You say that you have never taken a client for granted. I wouldn't bet on that. Your No. 1 client is usually someone else's No. 1 prospect. Too many times, in a rush to procure new business and sign up prospects, we have a tendency to take our current clients for granted.
How do we get a firmly entrenched client away from our competitors? Let's hope that the competitor has left a small crack in the door. Even if you know the prospect and his family intimately and socialize with them outside the office, the basic rules of good salesmanship do not change. You still have to provide value to the prospect.
Most prospects buy on emotion. Here are six unconventional tactics that can turn a prospect's head in your direction and toward your station.
- Develop an inside coach: You need to get up to speed on this prospect as quickly as you can. Get advice from people who already have knowledge of the business and important contacts that can influence the decision-maker. Coaching can come from inside their business or from people who already work with them, such as their vendors.
- Use your referral alliance: This is a small world. Throw the client's name around your current circle of clients and see if anybody knows them. In most cases, this can lead to a call from one of your satisfied clients to the prospect - getting things rolling right away. People want to do business with people who are successful. Sometimes they need an outside voice to move the process along.
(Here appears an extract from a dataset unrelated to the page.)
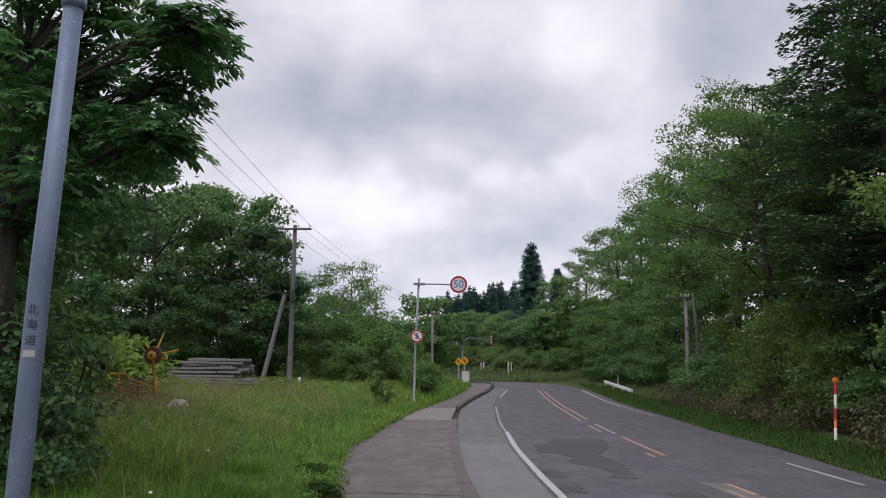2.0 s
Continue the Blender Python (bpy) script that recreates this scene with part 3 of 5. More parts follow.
# cracks in the pavement: thin dark ragged lines filled with soil
def crack(points, width, seed):
    r = np.random.default_rng(seed)
    p = smooth_line(points, 0.05)
    d = np.gradient(p, axis=0)
    n = np.stack([d[:, 1], -d[:, 0]], -1) / (np.linalg.norm(d, axis=1, keepdims=True) + 1e-9)
    p = p + n * np.cumsum(r.normal(size=(len(p), 1)) * 0.006, 0)
    w = width * r.uniform(0.15, 1.2, (len(p), 1))
    a, b = p - n * w, p + n * w
    z = 0.0135
    v = np.concatenate([np.c_[a, level(a[:, 1]) + z], np.c_[b, level(b[:, 1]) + z]])
    k = np.arange(len(p) - 1)
    part("crack", (v, np.stack([k, k + len(p), k + len(p) + 1, k + 1], -1)), M_DIRT, pavement, "soil-filled crack")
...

- Get more "influencers" to help you: How deep are you penetrating the different levels of people on this account? If the client is firmly entrenched with the competitor, the deeper you have to go in developing relationships apart from the main decisionmaker. Have you met the salespeople on the floor? Business manager? Warehouse people? It takes work, but the more you do, the better your chances of making this prospect a client.
- Ask them for their "wish" list: If you could satisfy your customer's wildest expectations, what would they have you do? Ask them and find out. Then figure out a way to make it happen.
- Walk their business: It amazes me that we think we should earn a meeting with a prospect without first walking his business. Walk once, walk it twice and keep walking the business until you know as much about it as they do.
- Build your own customer profile: You should have a thorough knowledge of the customer's personality, likes and dislikes, family members, education, community involvement, and much more. Ask yourself, "Does your competitor have a better profile of the customer than you do?" If they do, it's going to be pretty tough to dislodge this prospect. If not, your chances of selling this prospect over a period of time are extremely high.
Remember to protect your existing relationships, because your clients are somebody else's top prospects. It takes three times the effort, money and time to get a new prospect than to keep existing clients. Protect the home front, then go after the gold.